Making Sense of Martin Buber

January 6, 2020 | Yoav Schaefer
About the author:

One of the most influential Jewish theologians of the 20th century, Martin Buber was an important force behind Germany’s “Jewish renaissance” of the early 20th century, which brought German-Jewish intellectuals of largely secular backgrounds into contact with elements of religious tradition in a way very unlike what could be found in either the Reform or Orthodox mainstreams of the era. A new biography of Buber, by Paul Mendes-Flohr, sheds light on the philosopher’s highly unusual and formative childhood, as Yoav Schaefer writes in his review:

Born in Vienna in 1878, Buber suffered a terrible blow three years later when his mother left him and his father to elope with a Russian officer. She left without saying goodbye. Soon after, his father sent him to live with his own parents in Lemberg, in [Austrian-ruled] Galicia (modern-day Lviv, Ukraine). His grandfather Solomon Buber was a wealthy philanthropist and independent scholar of the “science of Judaism,” known for his scholarly editions of classic collections of midrash; his grandmother Adele was an autodidact who took charge of the young Buber’s education and instilled in him a love for languages. Buber became fluent in seven of them—including German, Hebrew, Yiddish, Polish, and English—and learned to read several more. He also received a traditional Jewish education, studying classical sources and rabbinic literature with his grandfather and great-uncle, a prominent Talmud scholar.
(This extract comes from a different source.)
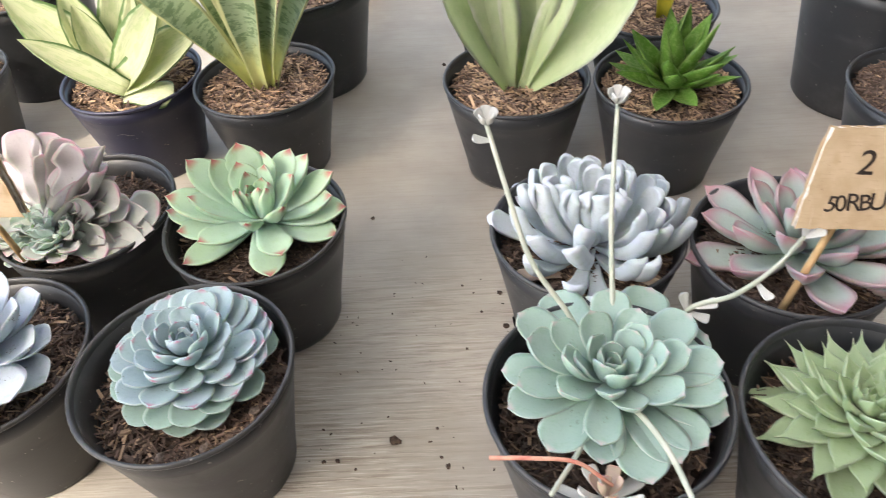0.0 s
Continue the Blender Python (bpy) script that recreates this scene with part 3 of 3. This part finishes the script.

What the young Buber didn’t receive was anything that could even begin to alleviate what he later described as the “infinite sense of deprivation and loss” with which his mother’s desertion had left him. Indeed, Mendes-Flohr, following Buber himself, attributes much of his lifelong effort to probe the depths of the interpersonal dimension of human life to his childhood experience of abandonment.

At age fourteen, Buber left his grandparents’ home and the largely traditional world in which he had been raised to live with his father, who had remarried. As an adolescent, Buber gravitated, like so many of his contemporaries, toward the writings of Friedrich Nietzsche. . . . Buber remained at heart, Mendes-Flohr writes, “an apostle of Zarathustra,” even though he would distance himself from Nietzsche’s teachings later in life.

It was Zionism, Schaefer notes, that first “brought Buber back . . . to his people.” But he eventually migrated to the cultural Zionism of Ahad Ha’am and then to what can only be termed anti-Zionism, while nonetheless spending the last 27 years of his life in Jerusalem. Still, Schaefer calls attention to the moderating forces in Buber’s politics:

Buber’s political radicalism was tempered by the constraints of reality. “I have accepted as mine the state of Israel,” he declared after the state’s establishment in May 1948. “I have nothing in common with those Jews who imagine that they may contest the factual shape which Jewish independence has taken.” Among the mourners [at Buber’s funeral] were . . . Israel’s prime minister, Levi Eshkol, who delivered one of the eulogies, and its president, Zalman Shazar, who was a pallbearer.